In two and a half weeks, Marblehead voters will determine the fate of a proposed $2.47 million override to plug a structural deficit in the town’s budget fueled by stagnant revenue growth and a historic reliance on free cash.
But, what exactly is an override?
At its most basic level, an override is a request to permanently increase the tax base, meaning the town will pull in more revenue via property taxes and thus be able to craft a budget with higher amounts of spending. Proposition 2 ½, a state law enacted decades ago, dictates that communities cannot “levy more than 2.5 percent of the total full and fair cash value of all taxable real and personal property in the community.” This means that communities like Marblehead are constrained in the amount they can tax residents.
The levy is simply “the revenue a community can raise through real and personal property taxes,” according to the Division of Local Services. Each year, the Department of Revenue calculates a community’s levy limit by taking the previous year’s levy limit and adding 2.5 percent. For Marblehead, a base levy of roughly $68.8 million in fiscal year 2023 becomes $70.5 million for FY24.
An override permanently adds a certain figure to the levy — in this case $2.47 million — meaning that when the levy is calculated for the coming year that figure is baked in, regardless of the Proposition 2 ½ limits. So, should the override pass, the levy limit would be calculated from a starting figure of $72.9 million, with the 2.5 percent increase added.
The levy does not make up the entirety of the town’s revenue for the coming fiscal year. That is why the operating budget has grown to more than $112 million, with the town adding roughly $8 million worth of free cash, $10 million in debt exclusions, and $450,000 in new growth to its budget, along with enterprise funds for water, sewer, and harbor expenses.
So, what does all this mean for you? The simple answer is higher taxes.

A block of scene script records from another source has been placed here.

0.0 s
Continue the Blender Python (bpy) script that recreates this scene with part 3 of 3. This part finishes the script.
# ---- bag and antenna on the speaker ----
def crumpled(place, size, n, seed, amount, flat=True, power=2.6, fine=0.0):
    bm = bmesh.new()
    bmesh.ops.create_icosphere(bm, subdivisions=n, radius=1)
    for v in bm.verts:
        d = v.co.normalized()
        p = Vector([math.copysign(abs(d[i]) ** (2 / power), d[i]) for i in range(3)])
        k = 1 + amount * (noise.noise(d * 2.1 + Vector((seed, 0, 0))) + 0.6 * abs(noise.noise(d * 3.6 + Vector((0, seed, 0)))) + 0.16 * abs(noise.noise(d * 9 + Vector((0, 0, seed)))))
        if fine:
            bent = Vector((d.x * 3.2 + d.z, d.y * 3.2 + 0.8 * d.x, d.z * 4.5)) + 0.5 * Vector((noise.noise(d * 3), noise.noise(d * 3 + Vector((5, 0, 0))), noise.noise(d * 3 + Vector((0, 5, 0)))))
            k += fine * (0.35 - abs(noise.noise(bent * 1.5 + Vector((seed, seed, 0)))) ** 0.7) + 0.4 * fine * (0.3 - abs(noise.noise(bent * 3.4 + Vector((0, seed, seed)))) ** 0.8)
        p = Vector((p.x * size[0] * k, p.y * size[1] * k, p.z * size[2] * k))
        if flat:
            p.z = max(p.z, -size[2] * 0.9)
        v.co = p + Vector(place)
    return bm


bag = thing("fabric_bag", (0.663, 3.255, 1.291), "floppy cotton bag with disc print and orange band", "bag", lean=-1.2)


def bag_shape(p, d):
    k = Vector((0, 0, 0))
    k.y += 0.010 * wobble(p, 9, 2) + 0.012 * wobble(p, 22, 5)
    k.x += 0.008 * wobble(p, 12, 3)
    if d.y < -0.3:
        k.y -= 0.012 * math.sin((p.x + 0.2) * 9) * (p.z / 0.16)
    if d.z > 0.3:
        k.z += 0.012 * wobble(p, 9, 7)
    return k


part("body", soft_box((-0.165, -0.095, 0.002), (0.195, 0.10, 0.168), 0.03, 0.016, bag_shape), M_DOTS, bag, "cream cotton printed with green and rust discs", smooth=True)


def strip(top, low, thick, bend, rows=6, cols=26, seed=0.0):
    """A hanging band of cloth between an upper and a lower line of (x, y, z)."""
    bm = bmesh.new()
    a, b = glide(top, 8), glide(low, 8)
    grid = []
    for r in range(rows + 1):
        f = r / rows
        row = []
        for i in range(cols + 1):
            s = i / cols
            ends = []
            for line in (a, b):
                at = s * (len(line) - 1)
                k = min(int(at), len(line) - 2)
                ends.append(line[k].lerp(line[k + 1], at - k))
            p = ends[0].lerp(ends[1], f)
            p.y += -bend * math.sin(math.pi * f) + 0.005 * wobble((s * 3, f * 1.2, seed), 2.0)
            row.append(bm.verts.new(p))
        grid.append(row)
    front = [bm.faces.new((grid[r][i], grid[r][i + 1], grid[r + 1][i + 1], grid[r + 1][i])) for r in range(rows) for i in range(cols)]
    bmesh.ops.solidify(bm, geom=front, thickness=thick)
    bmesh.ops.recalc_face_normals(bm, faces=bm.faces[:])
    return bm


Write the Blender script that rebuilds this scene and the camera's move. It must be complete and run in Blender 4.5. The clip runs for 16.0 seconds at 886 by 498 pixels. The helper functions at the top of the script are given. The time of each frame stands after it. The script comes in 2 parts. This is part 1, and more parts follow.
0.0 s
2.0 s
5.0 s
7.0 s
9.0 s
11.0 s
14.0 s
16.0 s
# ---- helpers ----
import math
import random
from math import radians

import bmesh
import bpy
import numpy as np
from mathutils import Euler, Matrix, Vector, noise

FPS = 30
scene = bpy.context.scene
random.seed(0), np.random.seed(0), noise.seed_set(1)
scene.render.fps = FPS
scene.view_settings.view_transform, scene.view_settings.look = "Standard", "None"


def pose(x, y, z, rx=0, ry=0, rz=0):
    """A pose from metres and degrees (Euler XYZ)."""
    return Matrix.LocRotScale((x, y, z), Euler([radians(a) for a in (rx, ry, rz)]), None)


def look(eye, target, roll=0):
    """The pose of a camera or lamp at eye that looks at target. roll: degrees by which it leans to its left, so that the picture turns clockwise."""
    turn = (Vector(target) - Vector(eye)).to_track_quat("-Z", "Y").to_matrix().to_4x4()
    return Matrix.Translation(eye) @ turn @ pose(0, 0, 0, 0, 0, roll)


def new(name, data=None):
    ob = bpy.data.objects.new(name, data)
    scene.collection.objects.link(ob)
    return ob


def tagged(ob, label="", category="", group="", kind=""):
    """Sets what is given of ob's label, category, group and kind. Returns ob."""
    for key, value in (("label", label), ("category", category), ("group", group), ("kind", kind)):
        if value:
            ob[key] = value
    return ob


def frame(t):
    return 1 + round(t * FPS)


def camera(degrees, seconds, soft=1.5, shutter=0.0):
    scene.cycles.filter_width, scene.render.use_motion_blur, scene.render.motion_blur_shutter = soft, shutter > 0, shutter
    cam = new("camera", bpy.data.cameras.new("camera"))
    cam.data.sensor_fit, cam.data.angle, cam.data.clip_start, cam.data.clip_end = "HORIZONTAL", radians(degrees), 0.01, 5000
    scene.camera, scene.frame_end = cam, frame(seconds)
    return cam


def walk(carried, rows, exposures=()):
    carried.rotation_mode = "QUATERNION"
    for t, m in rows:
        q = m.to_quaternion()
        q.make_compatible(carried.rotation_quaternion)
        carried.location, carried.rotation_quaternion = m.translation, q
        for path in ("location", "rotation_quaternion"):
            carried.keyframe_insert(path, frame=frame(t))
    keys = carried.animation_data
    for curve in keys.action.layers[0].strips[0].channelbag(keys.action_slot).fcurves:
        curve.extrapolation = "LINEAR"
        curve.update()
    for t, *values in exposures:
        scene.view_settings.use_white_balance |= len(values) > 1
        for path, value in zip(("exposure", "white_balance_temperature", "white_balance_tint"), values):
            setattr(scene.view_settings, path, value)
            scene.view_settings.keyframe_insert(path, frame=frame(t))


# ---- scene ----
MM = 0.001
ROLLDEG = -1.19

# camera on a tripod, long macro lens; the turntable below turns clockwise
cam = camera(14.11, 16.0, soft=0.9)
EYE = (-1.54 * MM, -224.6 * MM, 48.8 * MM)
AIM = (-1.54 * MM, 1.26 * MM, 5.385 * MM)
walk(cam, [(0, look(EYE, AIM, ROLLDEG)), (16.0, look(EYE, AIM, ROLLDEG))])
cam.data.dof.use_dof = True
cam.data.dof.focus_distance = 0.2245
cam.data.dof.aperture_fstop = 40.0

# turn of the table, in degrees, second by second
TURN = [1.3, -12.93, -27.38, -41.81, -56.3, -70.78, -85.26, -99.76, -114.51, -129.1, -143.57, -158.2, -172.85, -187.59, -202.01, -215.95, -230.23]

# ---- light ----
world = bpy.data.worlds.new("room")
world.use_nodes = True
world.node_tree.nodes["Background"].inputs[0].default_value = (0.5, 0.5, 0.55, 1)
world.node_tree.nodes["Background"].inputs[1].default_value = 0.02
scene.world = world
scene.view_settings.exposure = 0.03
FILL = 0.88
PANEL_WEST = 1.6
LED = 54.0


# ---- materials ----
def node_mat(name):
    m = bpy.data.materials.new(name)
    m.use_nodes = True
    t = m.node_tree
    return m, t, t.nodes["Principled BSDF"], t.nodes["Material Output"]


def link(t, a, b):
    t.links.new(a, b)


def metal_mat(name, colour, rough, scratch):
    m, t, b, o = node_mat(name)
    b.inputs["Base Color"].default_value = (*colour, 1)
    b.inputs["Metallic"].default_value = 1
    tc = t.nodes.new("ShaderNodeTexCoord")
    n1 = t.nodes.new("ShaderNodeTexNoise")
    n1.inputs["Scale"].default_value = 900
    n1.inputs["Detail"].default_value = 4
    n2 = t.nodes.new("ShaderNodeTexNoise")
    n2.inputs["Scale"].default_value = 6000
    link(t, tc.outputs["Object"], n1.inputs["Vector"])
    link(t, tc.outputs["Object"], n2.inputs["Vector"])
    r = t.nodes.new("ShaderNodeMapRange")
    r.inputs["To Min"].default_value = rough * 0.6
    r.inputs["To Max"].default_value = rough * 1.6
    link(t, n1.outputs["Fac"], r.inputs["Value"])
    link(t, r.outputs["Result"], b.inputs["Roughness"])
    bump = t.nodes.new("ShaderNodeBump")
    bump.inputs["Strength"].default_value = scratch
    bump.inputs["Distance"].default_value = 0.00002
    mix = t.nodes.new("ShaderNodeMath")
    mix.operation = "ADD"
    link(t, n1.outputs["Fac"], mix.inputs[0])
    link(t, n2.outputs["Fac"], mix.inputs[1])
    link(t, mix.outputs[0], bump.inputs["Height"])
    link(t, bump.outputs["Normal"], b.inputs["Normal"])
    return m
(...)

The override money will come directly out of taxpayer’s pockets in perpetuity. While property tax values for the coming fiscal year have not been finalized, and town officials have not publicly commented on the impact on tax bills, an override in the amount of $2,472,056 would have added $319.44 to the average single-family tax bill in FY23.
On Monday, the Select Board voted to approve an override in that amount, and the Finance Committee voted to recommend Article 31, which asks Town Meeting to create the override.
Town Meeting will have the first say on the future of the override, and should it pass on May 1, it will go before the voters during the town’s annual election on June 20.